For the next three years, Justin shuttled back and forth between his job in London, and his new block of vines, sleeping on Richard’s floor, and searching the countryside around Maury for more likely looking vineyards. Meanwhile, Justin and Amanda’s grapes played a minor role in some of Domaine de la Pertuisane’s best barrels. By 2007, Domaine of the Bee had grown to 4 hectares, and Justin felt that it was time to bottle a wine of his own.
That vintage was not a large one – only 11 barrels were made – a large number of tastings were conducted, and different blends were tried out, until the realisation dawned that a single wine, using all of the barrels, would be the most sensible and practical blend – and also tasted fantastic!
The Roussillon region is the hottest and driest part of France. It used to be well known for its sweet fortified wines, but as demand has declined so did the visibility of the region. The best grapes come from the schist soils of the hills and it’s the old vines that are so common in the region; although they may produce low yields, those grapes make extremely concentrated wines.
The sheer number of old vines in the region, combined with the relatively low land prices compared with most other parts of France, have attracted a wide range of other would-be winemakers with big dreams and limited means.
In fact, there is quite a buzz about the Roussillon, with wine experts like Andrew Jefford moved to say that the area around Maury “has the potential to be one of the rare grands crus of the South of France.” Parker Reviewer Jeb Dunnuck has called the Roussillon “The Mecca of high quality wines.”
So, what makes the wines of Domaine of the Bee so special and worth of so many awards? Knowing I couldn’t possibly put it into my own words, I asked Justin to explain the magic.
“The secret lies in the way the hot dry climate and the steep stony vineyards force the vine roots really deep in search of water. An 80-year old vine, with roots several metres deep, produces the most amazing flavours.”

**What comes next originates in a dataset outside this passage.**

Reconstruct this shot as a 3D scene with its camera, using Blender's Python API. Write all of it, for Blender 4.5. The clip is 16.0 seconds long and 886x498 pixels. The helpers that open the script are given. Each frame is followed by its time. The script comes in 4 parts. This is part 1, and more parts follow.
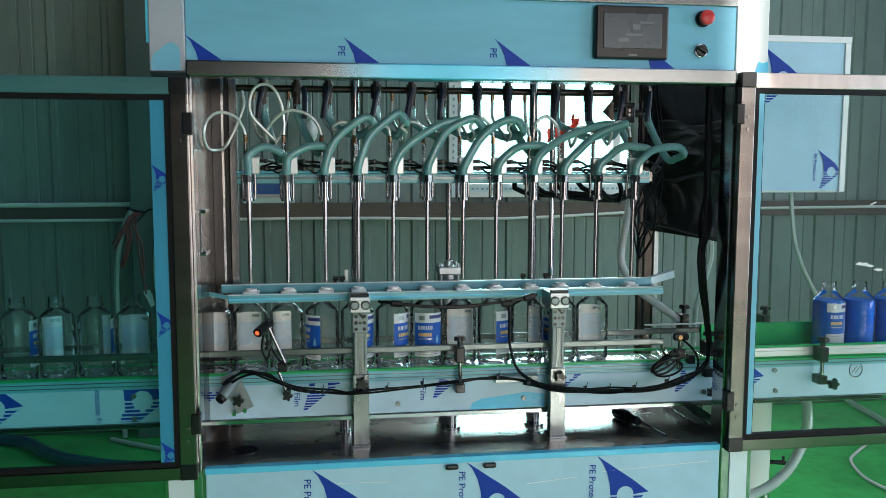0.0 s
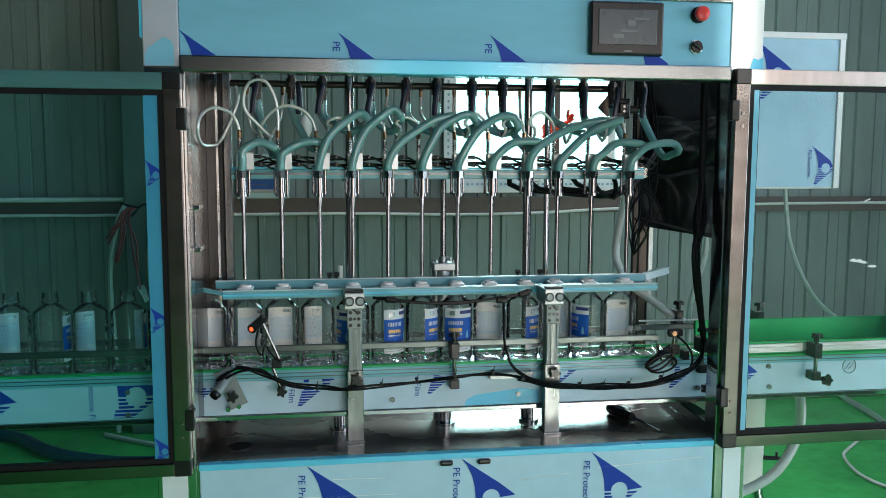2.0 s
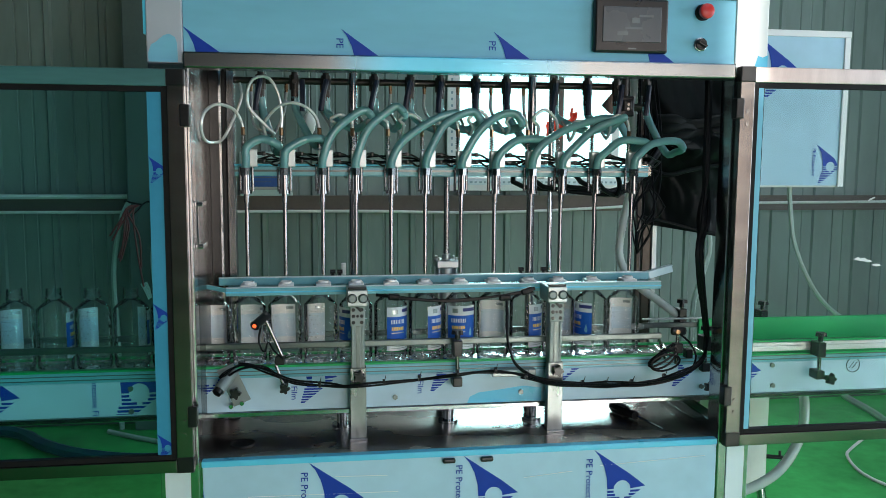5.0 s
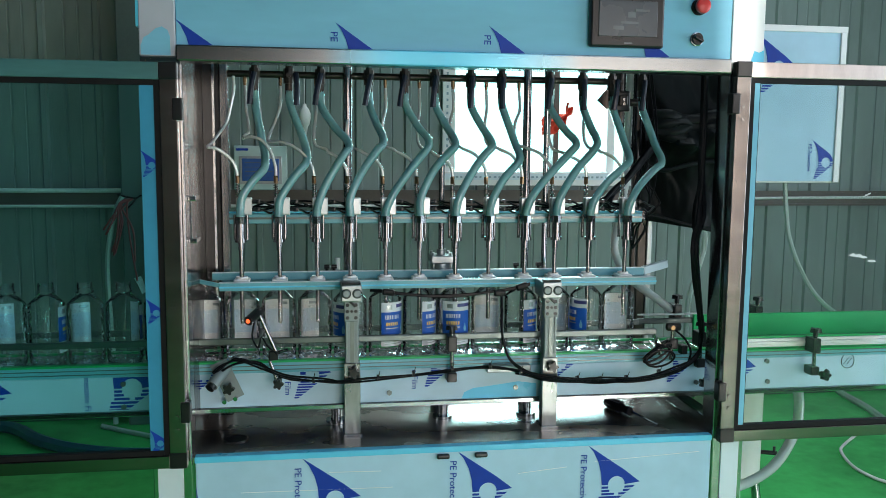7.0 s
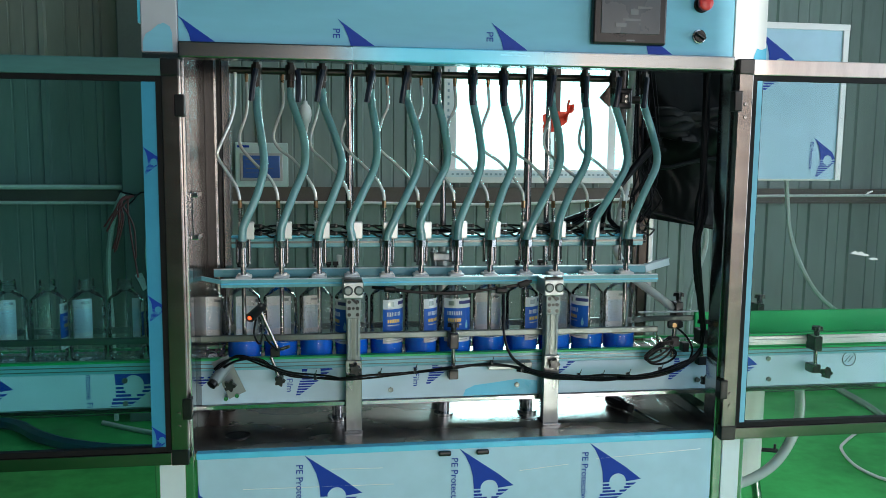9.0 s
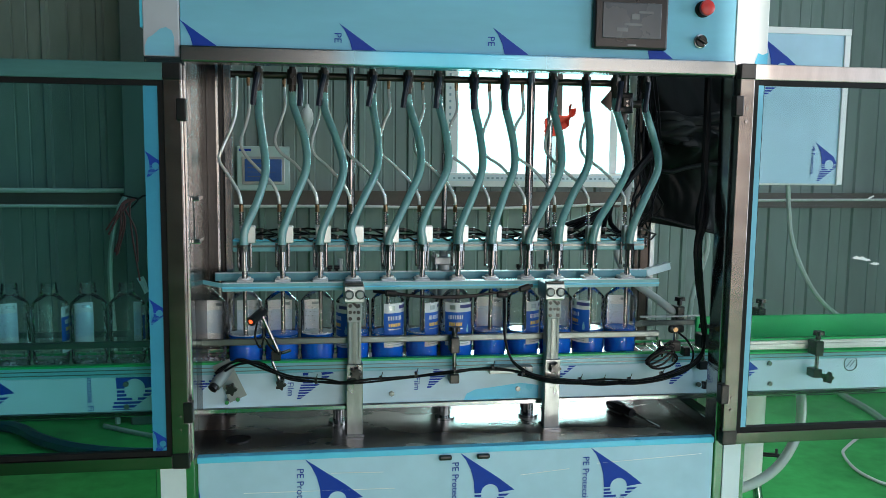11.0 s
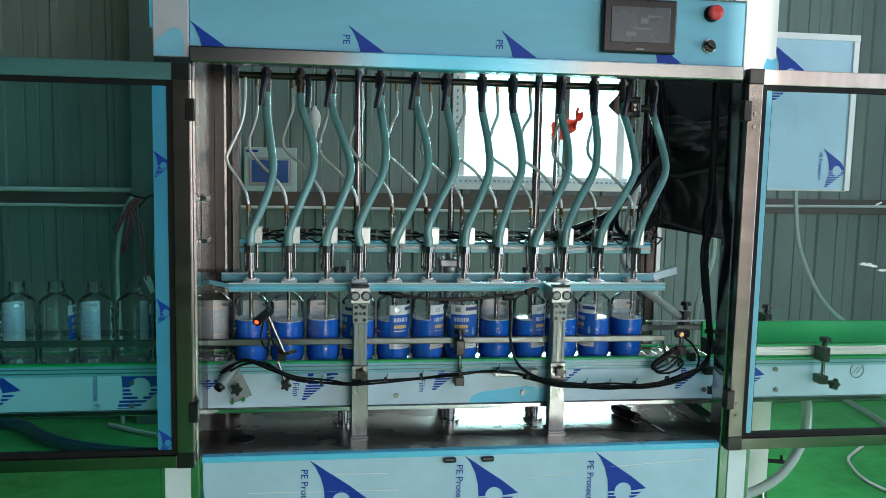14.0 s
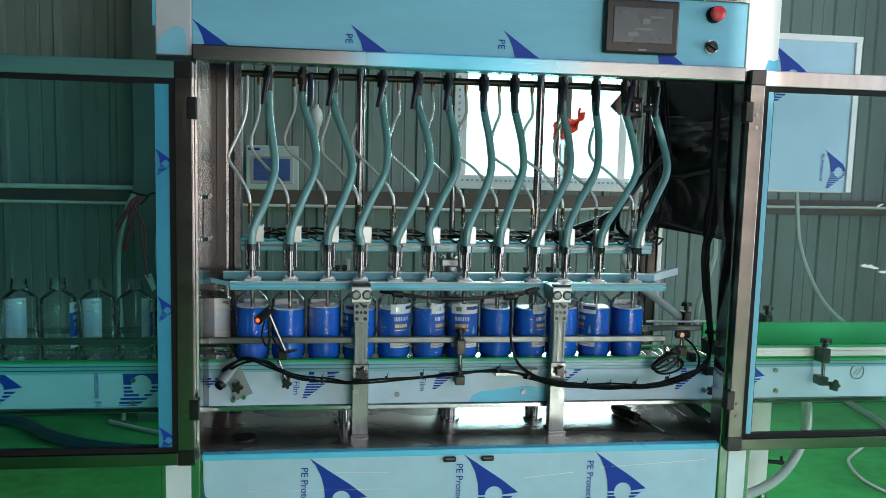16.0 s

Grenache Noir used to be the main component of the fortified style reds that used to be so popular. Justin added that Grenache is a bit like one of those actors that you can’t put a name to, but keep on seeing in great films playing a huge range of different roles. Grenache turns up in the blend of wines that are better known by their regions. It is usually the base of most Chateauneuf-du-Papes, and also does its part as the second grape of Rioja, as well as being widely grown throughout the Languedoc. In Australia, they planted it to make Port, and there are many wonderful old Grenache vineyards now used to make dry reds. In Maury, especially grown on black Schist, Grenache shows the depths of its brooding, dark, chocolate-like nature.
Justin moved on to describe the Carignan Noir grape, “Carignan is thought of as a bit of a lightweight, but a reliable and popular choice that can turn out competent and entertaining. However, as Carignan ages, it matures into a performer of rare intensity and distinction. The Carignan vines that produce grapes for Domaine of the Bee are over 80 years old, and the tiny amount of wine they produce is black as the inside of a witch’s hat, and deeply concentrated.”
“In 2009, Domaine of the Bee launched a top cuvée, amusingly called Les Genoux, which means ‘the knees’ (as in the bee’s knees – geddit!) made from the best barrels from our oldest and finest vineyard in Maury’s famous Coume de Roy. It is a ‘field blend’ (i.e. different grape varieties all mixed together in the vineyard), with the majority being Grenache Noir, but with significant amounts of Carignan, Grenache Gris, and Carignan Blanc. The vineyard was planted over 100 years ago.”
Wines like this demonstrate that the Roussillon has the potential to rival places like Chateauneuf-du-Pape, and Portugal’s Douro Valley – punching above its weight in the heavyweight division of the world’s finest red wine regions.
Having tried many of these divine wines over the years and as an early member of Domaine of The Bee ‘Wine Club’, I can only say that every bottle I have ever had the pleasure of tasting has been a delight.
Justin and Amanda still have day jobs in London, but with a foot firmly in the South of France, it can’t be long before they become full-time vignerons.